PROBLEM REQUIREMENTS
Set down the data below from its first line to the line holding "8, 0.8, bump=0)", inclusive; omit all pictures.

AVAILABLE DATA
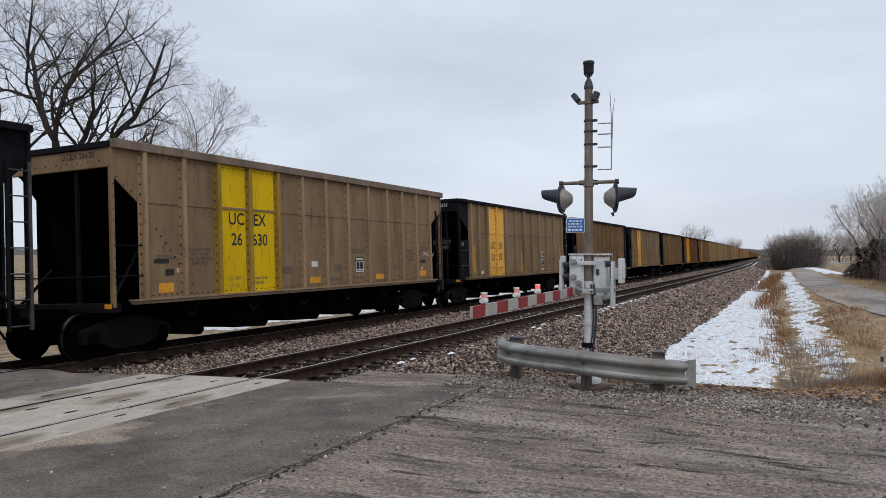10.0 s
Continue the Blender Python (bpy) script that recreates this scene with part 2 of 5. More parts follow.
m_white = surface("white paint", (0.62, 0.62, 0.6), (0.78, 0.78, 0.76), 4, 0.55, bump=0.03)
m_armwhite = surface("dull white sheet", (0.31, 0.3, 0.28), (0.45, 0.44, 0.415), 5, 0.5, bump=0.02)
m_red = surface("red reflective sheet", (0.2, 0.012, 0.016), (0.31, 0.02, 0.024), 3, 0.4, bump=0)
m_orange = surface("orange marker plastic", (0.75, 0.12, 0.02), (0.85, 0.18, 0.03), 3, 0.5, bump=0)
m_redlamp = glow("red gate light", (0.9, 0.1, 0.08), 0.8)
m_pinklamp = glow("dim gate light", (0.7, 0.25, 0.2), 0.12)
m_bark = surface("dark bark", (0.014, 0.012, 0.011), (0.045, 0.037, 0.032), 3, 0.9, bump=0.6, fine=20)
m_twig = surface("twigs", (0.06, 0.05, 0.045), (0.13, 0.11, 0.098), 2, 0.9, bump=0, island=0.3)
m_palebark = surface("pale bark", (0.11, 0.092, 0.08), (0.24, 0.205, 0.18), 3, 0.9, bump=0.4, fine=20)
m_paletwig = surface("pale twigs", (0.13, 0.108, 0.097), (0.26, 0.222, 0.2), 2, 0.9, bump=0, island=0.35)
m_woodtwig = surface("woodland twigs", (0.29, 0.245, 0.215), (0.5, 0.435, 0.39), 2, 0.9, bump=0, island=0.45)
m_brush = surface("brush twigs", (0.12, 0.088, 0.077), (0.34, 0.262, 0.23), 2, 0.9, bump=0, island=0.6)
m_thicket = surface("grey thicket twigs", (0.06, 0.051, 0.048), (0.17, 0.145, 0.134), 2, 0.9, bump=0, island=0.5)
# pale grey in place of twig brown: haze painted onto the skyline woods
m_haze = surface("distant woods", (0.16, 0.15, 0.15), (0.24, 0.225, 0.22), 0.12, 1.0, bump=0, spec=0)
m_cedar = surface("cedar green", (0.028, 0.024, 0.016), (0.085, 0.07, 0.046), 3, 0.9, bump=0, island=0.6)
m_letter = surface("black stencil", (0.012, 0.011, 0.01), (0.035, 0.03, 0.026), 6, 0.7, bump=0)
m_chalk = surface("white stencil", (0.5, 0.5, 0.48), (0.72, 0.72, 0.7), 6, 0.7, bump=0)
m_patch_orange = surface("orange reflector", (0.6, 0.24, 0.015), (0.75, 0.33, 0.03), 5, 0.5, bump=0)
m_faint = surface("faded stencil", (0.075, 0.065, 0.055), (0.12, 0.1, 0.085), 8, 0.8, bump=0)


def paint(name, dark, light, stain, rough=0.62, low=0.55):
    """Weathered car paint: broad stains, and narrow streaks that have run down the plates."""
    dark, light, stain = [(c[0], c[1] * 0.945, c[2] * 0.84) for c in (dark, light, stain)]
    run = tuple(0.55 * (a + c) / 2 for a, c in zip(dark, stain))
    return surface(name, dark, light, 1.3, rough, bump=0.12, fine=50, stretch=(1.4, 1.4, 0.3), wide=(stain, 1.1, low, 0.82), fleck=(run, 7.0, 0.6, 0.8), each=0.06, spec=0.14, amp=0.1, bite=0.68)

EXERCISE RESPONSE
10.0 s
Continue the Blender Python (bpy) script that recreates this scene with part 2 of 5. More parts follow.
m_white = surface("white paint", (0.62, 0.62, 0.6), (0.78, 0.78, 0.76), 4, 0.55, bump=0.03)
m_armwhite = surface("dull white sheet", (0.31, 0.3, 0.28), (0.45, 0.44, 0.415), 5, 0.5, bump=0.02)
m_red = surface("red reflective sheet", (0.2, 0.012, 0.016), (0.31, 0.02, 0.024), 3, 0.4, bump=0)
m_orange = surface("orange marker plastic", (0.75, 0.12, 0.02), (0.85, 0.18, 0.03), 3, 0.5, bump=0)
m_redlamp = glow("red gate light", (0.9, 0.1, 0.08), 0.8)
m_pinklamp = glow("dim gate light", (0.7, 0.25, 0.2), 0.12)
m_bark = surface("dark bark", (0.014, 0.012, 0.011), (0.045, 0.037, 0.032), 3, 0.9, bump=0.6, fine=20)
m_twig = surface("twigs", (0.06, 0.05, 0.045), (0.13, 0.11, 0.098), 2, 0.9, bump=0, island=0.3)
m_palebark = surface("pale bark", (0.11, 0.092, 0.08), (0.24, 0.205, 0.18), 3, 0.9, bump=0.4, fine=20)
m_paletwig = surface("pale twigs", (0.13, 0.108, 0.097), (0.26, 0.222, 0.2), 2, 0.9, bump=0, island=0.35)
m_woodtwig = surface("woodland twigs", (0.29, 0.245, 0.215), (0.5, 0.435, 0.39), 2, 0.9, bump=0, island=0.45)
m_brush = surface("brush twigs", (0.12, 0.088, 0.077), (0.34, 0.262, 0.23), 2, 0.9, bump=0, island=0.6)
m_thicket = surface("grey thicket twigs", (0.06, 0.051, 0.048), (0.17, 0.145, 0.134), 2, 0.9, bump=0, island=0.5)
# pale grey in place of twig brown: haze painted onto the skyline woods
m_haze = surface("distant woods", (0.16, 0.15, 0.15), (0.24, 0.225, 0.22), 0.12, 1.0, bump=0, spec=0)
m_cedar = surface("cedar green", (0.028, 0.024, 0.016), (0.085, 0.07, 0.046), 3, 0.9, bump=0, island=0.6)
m_letter = surface("black stencil", (0.012, 0.011, 0.01), (0.035, 0.03, 0.026), 6, 0.7, bump=0)
m_chalk = surface("white stencil", (0.5, 0.5, 0.48), (0.72, 0.72, 0.7), 6, 0.7, bump=0)
m_patch_orange = surface("orange reflector", (0.6, 0.24, 0.015), (0.75, 0.33, 0.03), 5, 0.5, bump=0)
m_faint = surface("faded stencil", (0.075, 0.065, 0.055), (0.12, 0.1, 0.085), 8, 0.8, bump=0)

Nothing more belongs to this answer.